Galway brothel raided in major Garda crackdown on prostitution

Rape Crisis Network Ireland has warned against complacency as crimes such as organised prostitution, human trafficking, brothel-keeping, and other related sexual violence against women are happening in communities, both rural and urban, throughout the country.

Speaking to the Advertiser in the wake of the biggest crackdown on prostitution in Ireland, spokesperson for the Galway-based group, Clíona Saidléar, commended the Garda Síochána for its collaboration with the Police Service of Northern Ireland (PSNI ) in carrying out the raids of more than 140 suspected brothels and “seriously responding” to this crime - some 120 of the raids were located in the Republic with at least one understood to be in Galway. Ms Saidléar further called for the justice system to continue to target the real perpetrators of this crime and to treat the female victims in a “supportive and sympathetic manner”.

The raids were part of Operation Quest, a co-ordinated operation between An Garda Síochána and the PSNI, and took place across both jurisdictions on Tuesday last. The operation commenced at midday and continued into the evening resulting in more than 140 premises being raided. These premises included mainly apartments, flats, and houses, and are believed to have been located in many counties in the Republic including Galway, Dublin, Cork, Limerick, Waterford, Donegal, and Meath; Gardai have not yet released further specifics relating to this while the investigation is on-going.

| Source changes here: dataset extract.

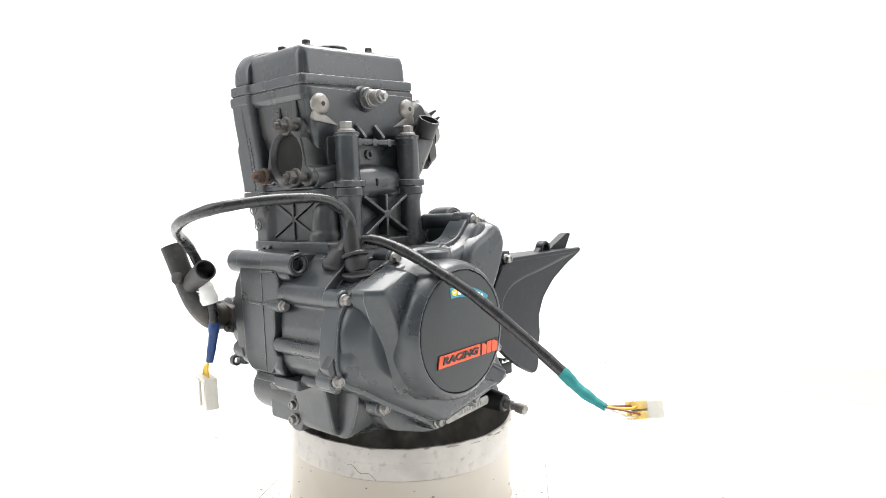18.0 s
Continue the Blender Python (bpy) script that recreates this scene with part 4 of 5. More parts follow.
    tube(bm, [(0.0170, 0.0660, 0.380), (0.0168, 0.0755, 0.3965), (0.0173, 0.0866, 0.4155)], [0.0120, 0.0110, 0.0106, 0.0114], 28, 0, 0.016)
    part("coolant_pipe", bm, RUBBER, HEAD)
    # silver cup washers with tabs
    for x, y, z in ((0.1440, 0.0660, 0.4245), (0.0310, 0.0660, 0.4270)):
        bm = B()
        lathe(bm, (x, y, z), LEFT, [(0.0105, 0), (0.0104, 0.0020), (0.0090, 0.0040), (0.0066, 0.0054), (0.0040, 0.0061), (0.0020, 0.0062)], 28)
        part("cup_washer", bm, NICKEL, HEAD, "pale silver cup washer")
        bm = B()
        s = -1 if x > 0.1 else 1
        prism(bm, "y", rounded([(x - s * 0.009, z - 0.006), (x + s * 0.006, z - 0.010), (x + s * 0.021, z - 0.0195), (x + s * 0.010, z - 0.0175), (x - s * 0.010, z - 0.0150)], 0.003, 3), y - 0.0015, y + 0.0028, 0.0006)
        part("washer_tab", bm, NICKEL, HEAD, "bent silver tab")
        # black disc on the surface paints the shade inside the socket
        bm = B()
        lathe(bm, (x, y + 0.0058, z), LEFT, [(0.0024, 0), (0.0022, 0.0006), (0.001, 0.0007)], 12)
        part("washer_socket", bm, INK_AND_HOLES, HEAD)
    # plated sensor on the left face
    bm = B()
    lathe(bm, (0.0890, 0.0640, 0.4330), LEFT, [(0.0150, 0), (0.0128, 0.0030), (0.0115, 0.0050), (0.0112, 0.0090), (0.0100, 0.0100)], 28)
    part("sensor_seat", bm, CASE, HEAD)
    bm = B()
    lathe(bm, (0.0890, 0.0735, 0.4330), LEFT, [(0.0092, 0), (0.0096, 0.0006), (0.0096, 0.0050), (0.0084, 0.0060)], 6)
    plug = part("spark_sensor", bm, DULL, HEAD, "dull plated hexagonal plug")
    bm = B()
    lathe(bm, (0.0890, 0.0790, 0.4330), LEFT, [(0.0078, 0), (0.0078, 0.0020), (0.0070, 0.0026), (0.0070, 0.0100), (0.0064, 0.0112), (0.0048, 0.0116)], 26)
    part("plug_barrel", bm, NICKEL, plug, "pale zinc barrel")
    bm = B()
    lathe(bm, (0.0890, 0.0900, 0.4330), LEFT, [(0.0056, 0), (0.0058, 0.0006), (0.0058, 0.0040), (0.0048, 0.0048)], 6)
    lathe(bm, (0.0890, 0.0945, 0.4330), LEFT, [(0.0034, 0), (0.0032, 0.0030), (0.0020, 0.0038)], 14)
    part("plug_tip", bm, STEEL, plug)
    # intake flange, rubber boot and clamp, facing back and up
    c, d = Vector((-0.0150, 0.0370, 0.4120)), Vector((-0.80, 0.12, 0.58)).normalized()
    bm = B()
    rod(bm, c - d * 0.060, c - d * 0.031, 0.0205, 0.0255, 36, 0.003)
    ring(bm, c - d * 0.033, d, 0.0262, 0.0206, 0.020, 40, 0.001)
    neck = part("intake_neck", bm, CASE, HEAD)
    u = Vector((0, 1, 0)) - d * d.y
    u.normalize()
    bm = B()
    hull = [(0.036, 0.024), (0.031, 0.035), (0.018, 0.035), (-0.012, 0.027), (-0.028, 0.008), (-0.025, -0.014), (-0.010, -0.036), (0.004, -0.041), (0.013, -0.035), (0.027, -0.010)]
    hull = rounded(hull, 0.012, 4)
    w = (Vector((0, 0, 1)) - d * d.z).normalized()
    mouth = [Vector(p).normalized() * 0.0215 for p in hull]
    loft(bm, [[c + u * a * k + w * b * k + d * h for a, b in pts] for k, h, pts in ((1, -0.016, mouth), (1, -0.016, hull), (1, -0.005, hull), (0.96, -0.0035, hull), (1, -0.0035, mouth), (1, -0.016, mouth))], (False, False))
    part("intake_flange", bm, RUBBER, neck)
    w = (Vector((0, 0, 1)) - d * d.z).normalized()
    for f, h in ((c + u * 0.0252 + w * 0.0262 + d * 0.010, 1), (c + u * 0.0010 - w * 0.0310 + d * 0.0095, -1)):
        bm = B()
        rod(bm, f - d * (0.046 if h > 0 else 0.030), f - d * 0.0125, 0.0118, 0.0100, 26, 0.002)
        part("screw_boss", bm, RUBBER, neck)
        bm = B()
        lathe(bm, f - d * 0.0130, d, [(0.0072, 0), (0.0070, 0.0016), (0.0050, 0.0026), (0.002, 0.0029)], 22)
        screw = part("screw", bm, STEEL, neck, "cross-head zinc screw")
        # black bars on the head paint the shade of the slots
        bm = B()
        for e1, e2 in ((u, w), (w, u)):
            loft(bm, [[f - d * h + e1 * a * 0.0034 + e2 * b * 0.0008 for a, b in ((-1, -1), (1, -1), (1, 1), (-1, 1))] for h in (0.0112, 0.0100)])
        part("cross_slot", bm, INK_AND_HOLES, screw)
    bm = B()
    ring(bm, c - d * 0.030, d, 0.0216, 0.0200, 0.020, 44, 0.0005)
    ring(bm, c - d * 0.013, d, 0.0252, 0.0205, 0.0218, 44, 0.0012)
    ring(bm, c - d * 0.014, d, 0.0206, 0.0172, 0.0050, 44, 0.0012)
    part("intake_boot", bm, RUBBER, neck, "black rubber intake boot")
    # dark disc that paints the shade deep inside the intake
    bm = B()
    lathe(bm, c - d * 0.0290, d, [(0.0204, 0), (0.0190, 0.0006), (0.001, 0.0007)], 32)
    part("intake_bore", bm, VOID, neck)
    bm = B()
    ring(bm, c + d * 0.0012, d, 0.0268, 0.0250, 0.0068, 48, 0.0005)
    part("hose_clamp", bm, CLAMP, neck, "zinc hose clamp band")
    p = c + d * 0.005 + w * 0.0290 + u * 0.004
    bm = B()
    rod(bm, p - u * 0.011, p + u * 0.013, 0.0034, 0.0034, 14, 0.0006)
    rod(bm, p + u * 0.010, p + u * 0.0145, 0.0046, 0.0046, 14, 0.0008)
    rod(bm, p - u * 0.010, p - u * 0.005, 0.0044, 0.0044, 12, 0.0008)
    part("clamp_screw", bm, STEEL, neck)
    for k in (0.0115, 0.0030):
        bm = B()
        f = c + u * 0.0180 + (Vector((0, 0, 1)) - d * d.z).normalized() * k
        loft(bm, [[f + d * h + u * (a * s + o) + w * b * s for a, b in ((-0.001, -0.0032), (0.0022, -0.0026), (0.0022, 0.0026), (-0.001, 0.0032))] for h, s, o in ((-0.010, 1.1, 0.0), (0.006, 1.0, 0.001), (0.0175, 0.35, 0.006))])
        part("boot_prong", bm, RUBBER, neck)
    # chain tensioner on the right rear corner
    bm = B()
    prism(bm, "x", rounded([(-0.052, 0.360), (-0.042, 0.351), (-0.019, 0.351), (-0.013, 0.360), (-0.015, 0.380), (-0.028, 0.388), (-0.046, 0.386)], 0.005), 0.024, -0.0065, 0.003)
    part("tensioner_body", bm, CASE, HEAD)
    bm = B()
    prism(bm, "x", rounded([(-0.056, 0.382), (-0.050, 0.388), (-0.037, 0.381), (-0.022, 0.366), (-0.018, 0.358), (-0.023, 0.352), (-0.037, 0.357), (-0.051, 0.371)], 0.005), -0.006, -0.0125, 0.0015)
    part("tensioner_flange", bm, BADGE_BLACK, HEAD)
    lath = B()
    lathe(lath, (-0.0120, -0.0365, 0.3698), REAR, [(0.0086, 0), (0.0086, 0.0015), (0.0068, 0.0025), (0.0060, 0.0055), (0.0045, 0.0065)], 20)
    part("tensioner_cap", lath, STEEL, HEAD)
    bolt(HEAD, (-0.0125, -0.0500, 0.3815), REAR, 0.95)
    bolt(HEAD, (-0.0125, -0.0240, 0.3585), REAR, 0.95)
    # blue temperature sensor in its brass nut
    q, e = Vector((0.0255, 0.0160, 0.3600)), Vector((-0.95, -0.20, -0.02)).normalized()
    bm = B()
    lathe(bm, q - e * 0.002, e, [(0.0100, 0), (0.0108, 0.0010), (0.0108, 0.0085), (0.0096, 0.0098)], 6)
    lathe(bm, q + e * 0.007, e, [(0.0064, 0), (0.0064, 0.0060)], 16)
    part("sensor_nut", bm, BRASS, HEAD, "brass hexagon nut")
    bm = B()
    u2, v2, _ = basis(e)
    sq = rounded([(-0.0082, -0.0072), (0.0082, -0.0072), (0.0082, 0.0072), (-0.0082, 0.0072)], 0.0055, 4)
    loft(bm, [[q + e * h + u2 * a * k + v2 * b * k for a, b in sq] for h, k in ((0.0115, 0.85), (0.0135, 1), (0.031, 1), (0.032, 0.97), (0.032, 0.72), (0.022, 0.68))])
    part("temperature_sensor", bm, BLUE_PLASTIC, HEAD, "blue plastic sensor plug")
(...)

However, a Garda statement did reveal that Operation Quest focused “on securing convictions against individuals involved in organising prostitution, brothel keeping, and associated offences including money laundering”. The operation involved more than 200 gardai and was spearheaded by members of the Organised Crime Unit based at the National Bureau of Criminal Investigation, supported by officers from all Garda regions. It is understood that a total of eight people were arrested in the joint operation. In the Republic three people were arrested, a man aged in his 40s and a woman aged in her 20s, and both were detained under Section 4 of the Criminal Justice Act 1984 at Dundrum Garda Station, while another woman in her 20s was detained at Store Street Garda Station under the same act. A large amount of documentation, cash, mobile phones, and computers were seized during the raids.

The Garda statement went on to read: “During the investigation to date it has been established that prostitution is organised on a cross-border basis and today’s [Tuesday] joint operation was specifically aimed at individuals and groups intent on making profits from vulnerable members of society across the island of Ireland. The policy of An Garda Síochána is to treat women involved as witnesses/victims unless significant evidence comes to light suggesting direct involvement in organised prostitution or brothel keeping. Specific training has been provided to gardai investigating this type of crime who continue to liaise closely with various support groups working in this area.”

Ms Saidlear said that it was vital that the gardai continue to “target the right people” and that a change in law was needed to ensure that women, who are the victims of organised prostitution and human trafficking, “are not criminalised and penalised”. She added that there also needs to be a change in the element of our society and culture that “makes it OK for these women to be treated in this way”, and stressed that there are supports, alternatives, and options made available by Rape Crisis centres to victims.